§ Directive:
Each line containing the word "import" needs to be copied.

§ Information supplied:
#####

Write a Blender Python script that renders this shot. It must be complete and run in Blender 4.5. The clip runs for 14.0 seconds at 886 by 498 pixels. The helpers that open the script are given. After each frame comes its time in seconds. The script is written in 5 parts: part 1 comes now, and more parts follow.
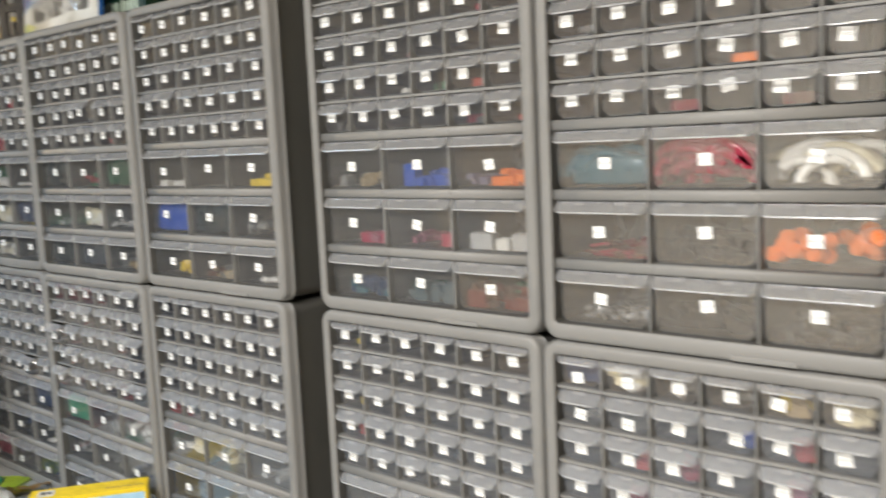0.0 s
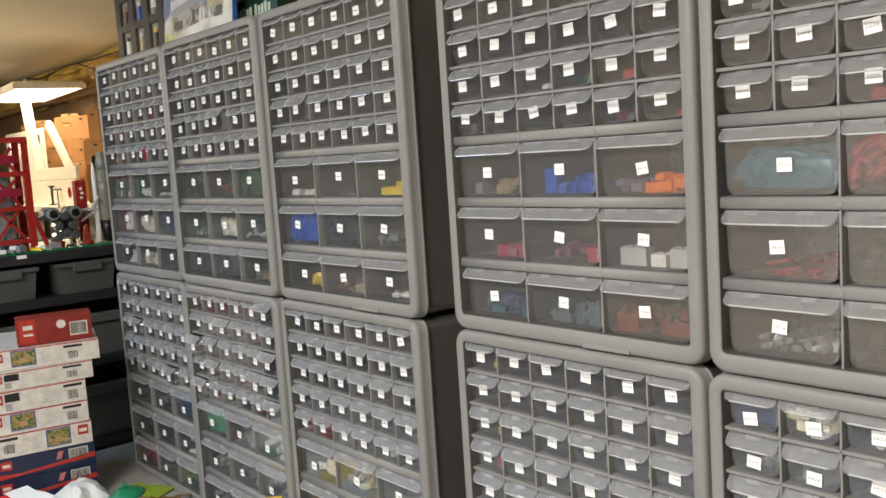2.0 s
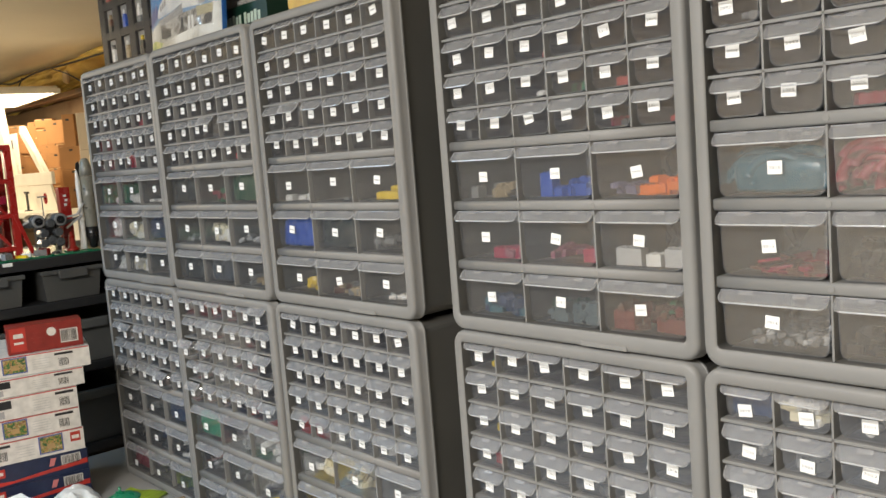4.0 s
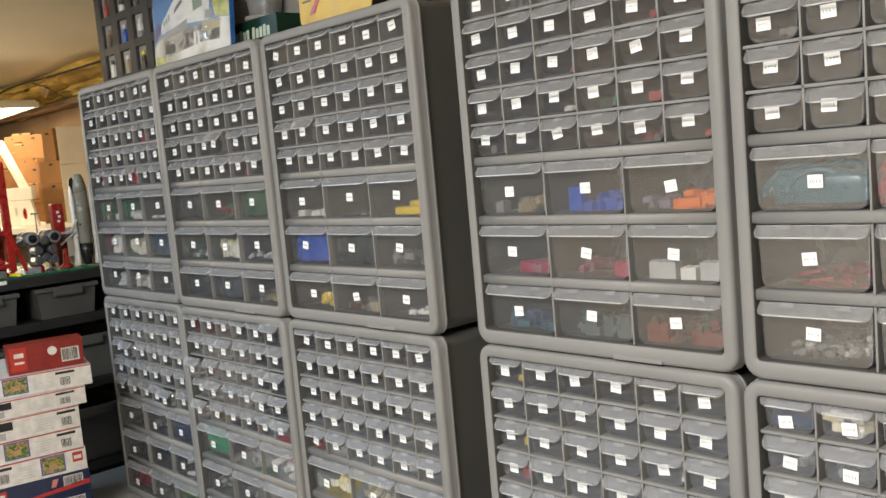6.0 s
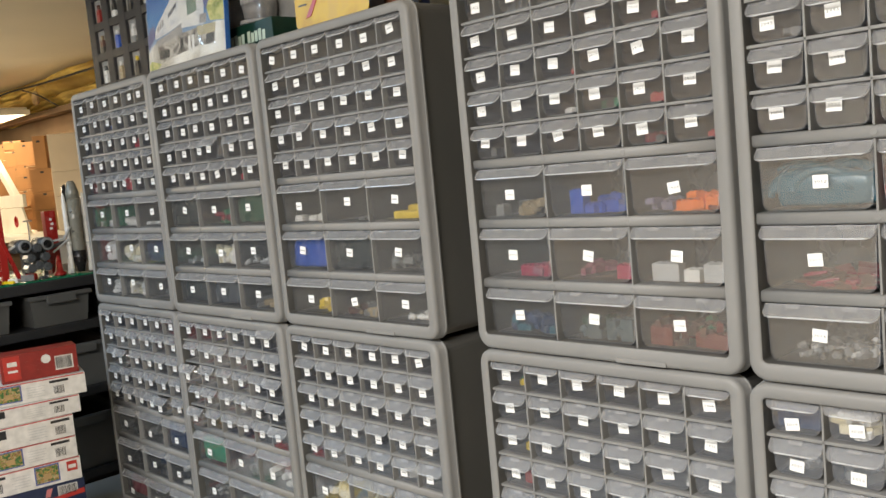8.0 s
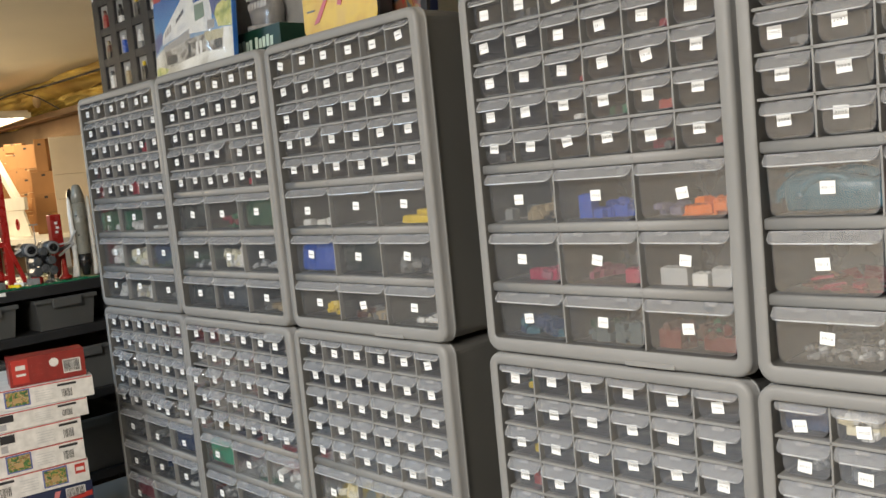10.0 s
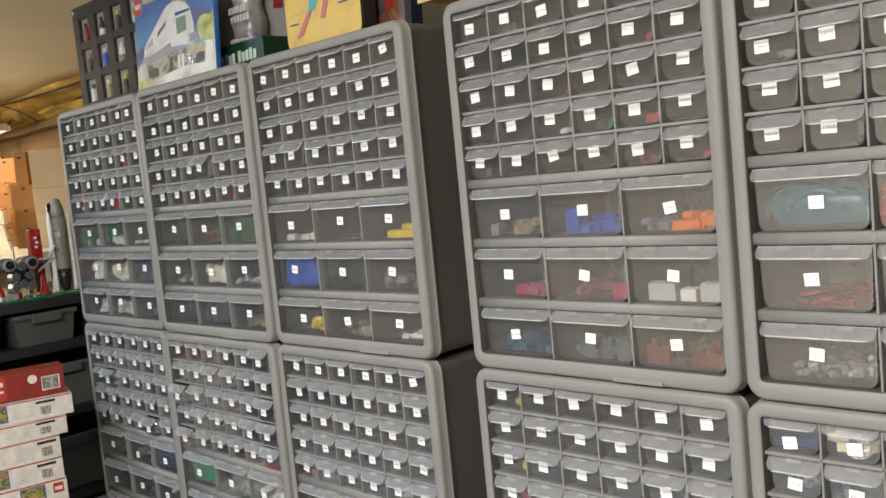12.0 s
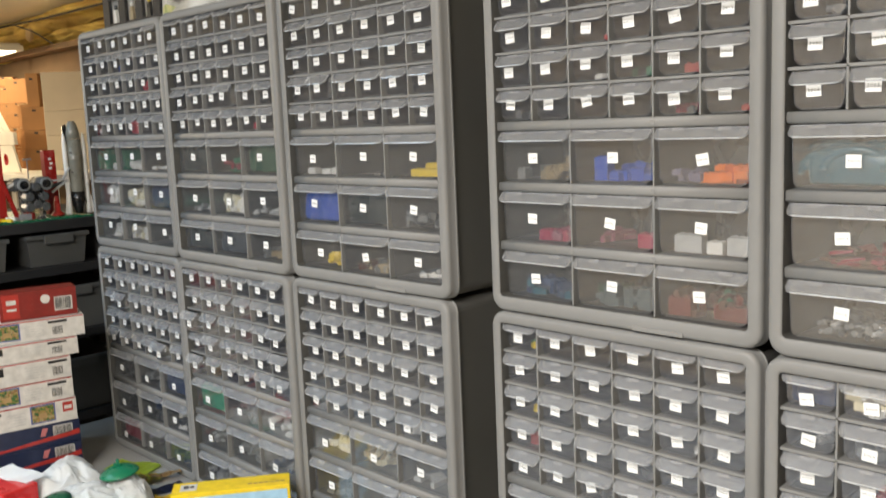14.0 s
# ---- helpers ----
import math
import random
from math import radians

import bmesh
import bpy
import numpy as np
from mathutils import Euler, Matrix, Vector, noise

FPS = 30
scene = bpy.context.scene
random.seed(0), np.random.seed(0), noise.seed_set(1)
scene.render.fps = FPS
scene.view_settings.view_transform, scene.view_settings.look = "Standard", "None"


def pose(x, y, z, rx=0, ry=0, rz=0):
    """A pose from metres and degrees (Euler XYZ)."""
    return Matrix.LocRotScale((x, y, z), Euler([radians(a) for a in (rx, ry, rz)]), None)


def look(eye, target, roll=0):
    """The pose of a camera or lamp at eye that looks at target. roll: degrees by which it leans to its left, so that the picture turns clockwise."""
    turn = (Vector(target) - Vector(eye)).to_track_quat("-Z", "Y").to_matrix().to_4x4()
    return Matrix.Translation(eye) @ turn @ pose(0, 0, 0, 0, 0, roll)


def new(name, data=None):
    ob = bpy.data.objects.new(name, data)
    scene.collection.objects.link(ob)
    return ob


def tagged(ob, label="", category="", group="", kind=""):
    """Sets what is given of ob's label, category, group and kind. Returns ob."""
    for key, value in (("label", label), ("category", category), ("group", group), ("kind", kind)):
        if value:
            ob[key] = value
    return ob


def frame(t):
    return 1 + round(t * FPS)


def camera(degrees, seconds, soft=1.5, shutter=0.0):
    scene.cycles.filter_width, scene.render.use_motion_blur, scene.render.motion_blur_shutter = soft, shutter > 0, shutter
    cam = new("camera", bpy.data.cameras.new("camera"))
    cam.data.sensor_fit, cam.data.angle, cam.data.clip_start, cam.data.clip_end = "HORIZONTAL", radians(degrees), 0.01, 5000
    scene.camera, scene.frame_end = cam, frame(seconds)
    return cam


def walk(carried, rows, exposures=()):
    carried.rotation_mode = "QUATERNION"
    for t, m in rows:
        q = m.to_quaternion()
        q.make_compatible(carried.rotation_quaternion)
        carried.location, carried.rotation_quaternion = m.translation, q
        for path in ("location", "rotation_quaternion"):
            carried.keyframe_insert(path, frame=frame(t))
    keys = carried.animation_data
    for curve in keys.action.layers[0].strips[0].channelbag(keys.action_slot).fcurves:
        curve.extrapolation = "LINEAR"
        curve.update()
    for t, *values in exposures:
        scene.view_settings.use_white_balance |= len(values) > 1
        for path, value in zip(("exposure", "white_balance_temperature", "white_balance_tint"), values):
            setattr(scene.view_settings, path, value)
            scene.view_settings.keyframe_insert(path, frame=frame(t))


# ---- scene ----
# ---- camera ----
cam = camera(52.0, 14.0, shutter=0.4)
PATH = [
    (0, (0.6314, -0.9007, 1.5015), (-0.6712, 0.5978, 1.2612), -2.6),
    (0.1, (0.6124, -0.8743, 1.4984), (-0.7436, 0.579, 1.2763), -2.29),
    (0.2, (0.5917, -0.8557, 1.4964), (-0.7936, 0.5687, 1.2686), -1.81),
    (0.3, (0.5726, -0.8372, 1.4884), (-0.8327, 0.5649, 1.2451), -1.39),
    (0.5, (0.5481, -0.8182, 1.4874), (-0.876, 0.5594, 1.215), -1.01),
    (1, (0.5362, -0.8223, 1.503), (-0.9985, 0.4386, 1.2687), -3.55),
    (1.5, (0.547, -0.8077, 1.5028), (-0.9755, 0.4712, 1.2874), -3.05),
    (2, (0.5496, -0.7978, 1.4999), (-0.9833, 0.4687, 1.2853), -3.73),
    (2.5, (0.5658, -0.7981, 1.5075), (-0.9481, 0.4919, 1.2981), -4.21),
    (3, (0.5667, -0.8035, 1.5093), (-0.959, 0.4706, 1.2884), -4.31),
    (5.5, (0.5105, -0.8936, 1.5216), (-0.9271, 0.4794, 1.3018), -4.84),
    (6, (0.5029, -0.8943, 1.5253), (-0.953, 0.4615, 1.3194), -5.06),
    (6.5, (0.4988, -0.898, 1.5229), (-0.9544, 0.4598, 1.311), -5.06),
    (7, (0.4934, -0.8961, 1.5216), (-0.9554, 0.4656, 1.3053), -4.99),
    (7.5, (0.4889, -0.8988, 1.5236), (-0.9584, 0.465, 1.3103), -5.08),
    (8, (0.4878, -0.8956, 1.5226), (-0.956, 0.4747, 1.3279), -5.38),
    (10.5, (0.4874, -0.9197, 1.5351), (-0.9512, 0.4564, 1.3435), -5.59),
    (11, (0.49, -0.9174, 1.5389), (-0.9456, 0.4645, 1.3677), -6.05),
    (11.5, (0.4867, -0.9125, 1.5375), (-0.9218, 0.4982, 1.3759), -5.94),
    (12, (0.4759, -0.9096, 1.5326), (-0.939, 0.4938, 1.3641), -5.55),
    (12.5, (0.4665, -0.914, 1.537), (-0.9639, 0.471, 1.3481), -5.2),
    (13, (0.4555, -0.9147, 1.5452), (-0.9955, 0.4513, 1.3753), -4.38),
    (13.5, (0.4443, -0.9171, 1.5362), (-1.0004, 0.4518, 1.339), -3.62),
    (14, (0.455, -0.9301, 1.5246), (-0.9602, 0.4545, 1.2416), -2.36),
]
walk(cam, [(t, look(eye, target, roll)) for t, eye, target, roll in PATH], [(0.0, 0.03), (0.5, -0.04), (1.0, -0.17), (3.0, -0.15), (5.5, -0.10), (14.0, -0.07)])

# ---- light ----
world = bpy.data.worlds.new("world")
scene.world = world
world.use_nodes = True
world.node_tree.nodes["Background"].inputs[0].default_value = (0.008, 0.008, 0.009, 1)
world.node_tree.nodes["Background"].inputs[1].default_value = 1.0


def area(name, at, size_x, size_y, watts, colour, turn=(0, 0, 0)):
    data = bpy.data.lights.new(name, "AREA")
    data.shape, data.size, data.size_y, data.energy, data.color = "RECTANGLE", size_x, size_y, watts, colour
    ob = new(name, data)
    ob.matrix_world = pose(*at, *turn)
    return ob


# main overhead light, assumed from glints; no fixture is seen
area("unseen_overhead_light", (0.18, -1.75, 2.42), 0.9, 0.25, 98, (1.0, 0.955, 0.90))
# unseen fill added from the front to lift the lower drawers
area("unseen_overhead_light", (-0.40, -2.6, 2.42), 1.2, 0.25, 40, (0.76, 0.87, 1.0))
# unseen blue fill added for the cool cast low on the left
area("unseen_overhead_light", (-2.1, -1.15, 2.2), 1.0, 0.3, 19, (0.45, 0.72, 1.0))
area("bench_lamp_light", (-5.74, 1.01, 2.024), 1.0, 0.34, 8, (1.0, 0.80, 0.52))
# unseen point light added to brighten the far ceiling and glass wool
far_fill = bpy.data.lights.new("unseen_far_fill_light", "POINT")
far_fill.energy, far_fill.color, far_fill.shadow_soft_size = 92, (1.0, 0.82, 0.58), 0.05
new("unseen_far_fill_light", far_fill).location = (-5.2, -0.9, 1.82)


# ---- materials ----
def mat(name):
    m = bpy.data.materials.new(name)
    m.use_nodes = True
    return m, m.node_tree, m.node_tree.nodes["Principled BSDF"]


def tex(tree, scale, detail=4.0, kind="ShaderNodeTexNoise", space="Object"):
    n = tree.nodes.new(kind)
    n.inputs["Scale"].default_value = scale
    if "Detail" in n.inputs:
        n.inputs["Detail"].default_value = detail
    c = tree.nodes.new("ShaderNodeTexCoord")
    tree.links.new(c.outputs[space], n.inputs["Vector"])
    return n


def ramp(tree, fac, stops):
    r = tree.nodes.new("ShaderNodeValToRGB")
    while len(r.color_ramp.elements) < len(stops):
        r.color_ramp.elements.new(0.5)
    for e, (p, c) in zip(r.color_ramp.elements, stops):
        e.position, e.color = p, (*c, 1)
    tree.links.new(fac, r.inputs["Fac"])
    return r


def shade(c, k):
    return tuple(min(1.0, v * k) for v in c)


def surface(name, colour, rough=0.5, var=0.12, scale=9.0, grain=220.0, bump=0.1, metal=0.0, space="Object"):
    """A painted, moulded or printed surface: two scales of colour variation and a fine relief."""
    m, tree, p = mat(name)
    big = tex(tree, scale, 5, space=space)
    r = ramp(tree, big.outputs["Fac"], [(0.3, shade(colour, 1 - var)), (0.7, shade(colour, 1 + var))])
    tree.links.new(r.outputs["Color"], p.inputs["Base Color"])
    rr = tree.nodes.new("ShaderNodeMapRange")
    rr.inputs["To Min"].default_value, rr.inputs["To Max"].default_value = rough * 0.82, min(1, rough * 1.18)
    tree.links.new(big.outputs["Fac"], rr.inputs["Value"])
    tree.links.new(rr.outputs["Result"], p.inputs["Roughness"])
    p.inputs["Metallic"].default_value = metal
    if bump:
        fine = tex(tree, grain, 3, space=space)
        b = tree.nodes.new("ShaderNodeBump")
        b.inputs["Strength"].default_value, b.inputs["Distance"].default_value = bump, 0.001
        tree.links.new(fine.outputs["Fac"], b.inputs["Height"])
        tree.links.new(b.outputs["Normal"], p.inputs["Normal"])
    return m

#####

§ Written answer:
import math
import random
from math import radians
import bmesh
import bpy
import numpy as np
from mathutils import Euler, Matrix, Vector, noise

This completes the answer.